The LIC-IDBI Bank deal is a perfect shortcut to kick off the government's privatisation agenda that has been stuck for long. But it will not necessarily send a good signal to the investor community because there is no fresh private money coming in.

LIC is basically using the funds collected from its customers to buy out a bank. It takes off some burden from the government that is saddled with capital-hungry zombie banks. But, what does the deal really mean for LIC?
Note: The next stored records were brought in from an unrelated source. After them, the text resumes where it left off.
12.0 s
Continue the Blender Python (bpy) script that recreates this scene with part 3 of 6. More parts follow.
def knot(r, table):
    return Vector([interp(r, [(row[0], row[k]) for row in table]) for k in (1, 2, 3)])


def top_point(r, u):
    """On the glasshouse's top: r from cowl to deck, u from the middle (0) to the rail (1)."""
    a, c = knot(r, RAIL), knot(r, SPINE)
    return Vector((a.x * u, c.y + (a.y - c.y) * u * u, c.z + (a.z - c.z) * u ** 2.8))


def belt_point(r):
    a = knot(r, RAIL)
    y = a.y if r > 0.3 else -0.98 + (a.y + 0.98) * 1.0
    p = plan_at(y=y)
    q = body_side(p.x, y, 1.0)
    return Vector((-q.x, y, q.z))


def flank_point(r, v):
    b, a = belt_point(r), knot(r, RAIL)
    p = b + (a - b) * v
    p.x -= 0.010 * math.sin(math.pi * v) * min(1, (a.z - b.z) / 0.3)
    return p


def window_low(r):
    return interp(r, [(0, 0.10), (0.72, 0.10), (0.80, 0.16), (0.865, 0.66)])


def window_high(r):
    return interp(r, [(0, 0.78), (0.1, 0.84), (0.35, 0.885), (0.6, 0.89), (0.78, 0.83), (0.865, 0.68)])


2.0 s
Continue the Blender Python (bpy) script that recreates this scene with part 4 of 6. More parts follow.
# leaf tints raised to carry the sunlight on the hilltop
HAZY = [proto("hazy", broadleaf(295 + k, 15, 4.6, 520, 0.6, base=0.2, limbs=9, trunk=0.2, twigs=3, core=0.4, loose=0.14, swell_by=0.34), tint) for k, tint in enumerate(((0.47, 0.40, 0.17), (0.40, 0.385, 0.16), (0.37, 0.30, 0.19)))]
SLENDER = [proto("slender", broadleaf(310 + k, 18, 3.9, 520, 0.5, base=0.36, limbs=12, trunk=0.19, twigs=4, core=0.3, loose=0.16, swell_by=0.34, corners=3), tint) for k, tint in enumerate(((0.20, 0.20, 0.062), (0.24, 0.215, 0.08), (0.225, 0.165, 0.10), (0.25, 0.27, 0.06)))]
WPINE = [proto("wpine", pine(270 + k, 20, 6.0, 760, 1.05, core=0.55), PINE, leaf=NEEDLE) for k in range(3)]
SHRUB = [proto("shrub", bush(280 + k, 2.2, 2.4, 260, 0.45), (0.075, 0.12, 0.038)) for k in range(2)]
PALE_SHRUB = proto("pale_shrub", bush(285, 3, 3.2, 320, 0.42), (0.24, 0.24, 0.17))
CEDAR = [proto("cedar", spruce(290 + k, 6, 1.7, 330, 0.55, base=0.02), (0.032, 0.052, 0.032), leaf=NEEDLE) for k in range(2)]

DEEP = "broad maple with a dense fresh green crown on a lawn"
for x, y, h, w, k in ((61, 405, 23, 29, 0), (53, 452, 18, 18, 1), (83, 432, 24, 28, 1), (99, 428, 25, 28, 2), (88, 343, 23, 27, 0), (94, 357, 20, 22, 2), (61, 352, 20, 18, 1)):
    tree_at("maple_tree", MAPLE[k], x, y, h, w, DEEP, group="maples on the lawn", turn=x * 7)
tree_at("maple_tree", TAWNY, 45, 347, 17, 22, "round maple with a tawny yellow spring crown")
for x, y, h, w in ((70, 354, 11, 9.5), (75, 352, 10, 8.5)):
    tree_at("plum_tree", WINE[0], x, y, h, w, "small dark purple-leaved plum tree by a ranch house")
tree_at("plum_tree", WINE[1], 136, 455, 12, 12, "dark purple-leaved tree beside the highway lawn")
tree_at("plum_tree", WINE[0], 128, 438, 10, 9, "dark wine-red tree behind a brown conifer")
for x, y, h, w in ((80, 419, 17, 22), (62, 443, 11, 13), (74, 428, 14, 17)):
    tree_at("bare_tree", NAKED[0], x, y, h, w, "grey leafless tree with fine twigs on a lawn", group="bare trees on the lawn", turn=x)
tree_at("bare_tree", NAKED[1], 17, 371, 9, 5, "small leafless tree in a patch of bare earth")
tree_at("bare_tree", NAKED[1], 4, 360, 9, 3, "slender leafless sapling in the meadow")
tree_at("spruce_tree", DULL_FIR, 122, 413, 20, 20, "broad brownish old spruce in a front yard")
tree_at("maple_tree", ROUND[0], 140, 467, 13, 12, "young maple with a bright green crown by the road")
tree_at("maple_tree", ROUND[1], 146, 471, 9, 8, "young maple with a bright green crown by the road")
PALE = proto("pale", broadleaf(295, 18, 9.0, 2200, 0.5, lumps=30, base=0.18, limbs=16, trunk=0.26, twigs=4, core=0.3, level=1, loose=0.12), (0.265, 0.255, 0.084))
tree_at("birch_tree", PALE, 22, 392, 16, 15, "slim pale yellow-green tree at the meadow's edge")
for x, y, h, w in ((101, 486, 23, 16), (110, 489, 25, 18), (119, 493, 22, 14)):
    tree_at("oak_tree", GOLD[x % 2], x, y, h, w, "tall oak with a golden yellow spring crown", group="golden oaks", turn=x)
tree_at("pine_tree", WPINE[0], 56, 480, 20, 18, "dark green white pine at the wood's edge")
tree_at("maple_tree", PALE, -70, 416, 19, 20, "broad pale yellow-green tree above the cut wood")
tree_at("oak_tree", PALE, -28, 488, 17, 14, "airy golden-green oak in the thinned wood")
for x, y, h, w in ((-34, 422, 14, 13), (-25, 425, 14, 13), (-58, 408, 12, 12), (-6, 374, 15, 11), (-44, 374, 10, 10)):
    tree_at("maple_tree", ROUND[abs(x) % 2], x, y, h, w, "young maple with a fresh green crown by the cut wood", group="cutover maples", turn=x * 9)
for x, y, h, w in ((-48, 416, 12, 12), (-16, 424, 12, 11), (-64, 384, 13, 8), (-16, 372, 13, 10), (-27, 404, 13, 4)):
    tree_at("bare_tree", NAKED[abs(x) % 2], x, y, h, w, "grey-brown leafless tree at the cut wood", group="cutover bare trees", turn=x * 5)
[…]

There are five major questions the state-run insurer must answer while betting big on a zombie bank:

1) Why did LIC want to buy out a bank, that too an NPA-ridden lender, in the first place?
There aren’t too many analysts who consider the LIC-IDBI deal a wise move by the insurer. The insurer is jumping into a deal where it is becoming the promoter of a bank. This too, with no prior experience in handling banking business, and, at a time when even some of the biggest banking institutions in the country are struggling to find financial stability on account of rising bad loans or NPAs. Already, LIC holds stakes in all the 21 public sector banks (PSBs), and in at least six of them, it holds an over 10 percent stake.

2) How does this deal make business sense to LIC?
As the IDBI Bank promoter, it can look at cross-selling its products to bank customers and manage IDBI just like it treats LIC Housing Finance. But, unlike the housing finance arm, it is getting into multiple problems by picking a majority stake in one of the most problematic banks in India. The bank is already under the prompt corrective action (PCA) plan of the Reserve Bank of India (RBI) on account of its financial ill-health.

3) Shouldn’t LIC focus on its core business at a time when it is losing market share?
LIC remains the market leader in the insurance sector, but it is also losing market share to private players over years. According to this Livemint analysis, LIC’s market share has fallen to 67.32 percent as of March this year from 75.44 percent in March 2014.

4) Does LIC have enough expertise or a plan to clean-up IDBI's balance sheet?
Merely providing capital won't be enough. LIC’s immediate task will be to cut down the NPAs on IDBI Bank’s books. In the fourth-quarter of fiscal 2017-18, IDBI Bank's net loss widened to Rs 5,662.76 crore as a higher provisioning for NPAs hurt its bottom line. Gross NPAs rose to 27.95 percent of its loans at the end of March 2018, compared with 21.25 percent at the end of March 2017. In absolute terms, gross bad loans stood at Rs 55,588.26 crore as against Rs 44,752.59 crore on 31 March, 2017. Provisioning for NPAs were raised to Rs 10,773.30 crore in the fourth-quarter of the fiscal ended March 2018, up from the Rs 6,054.39 crore parked aside in the year-ago period. What does LIC intends to do with such a balance sheet?

5) How will LIC explain to its customers the huge capital burden that falls on it to keep the bank afloat?
A one-time investment will not be enough to fill the capital void in the bank. The lender will require huge chunks of capital infusion every year. This is evident from the ‘begging bowl syndrome’ of state-run banks; every year these entities line up before North Block for capital for survival and are never able to fend for themselves, which is what their private sector counterparts do. For IDBI bank, this deal is a winner as it gets the much-needed capital support but for LIC, this is probably the biggest investment gamble it has ever done in its history.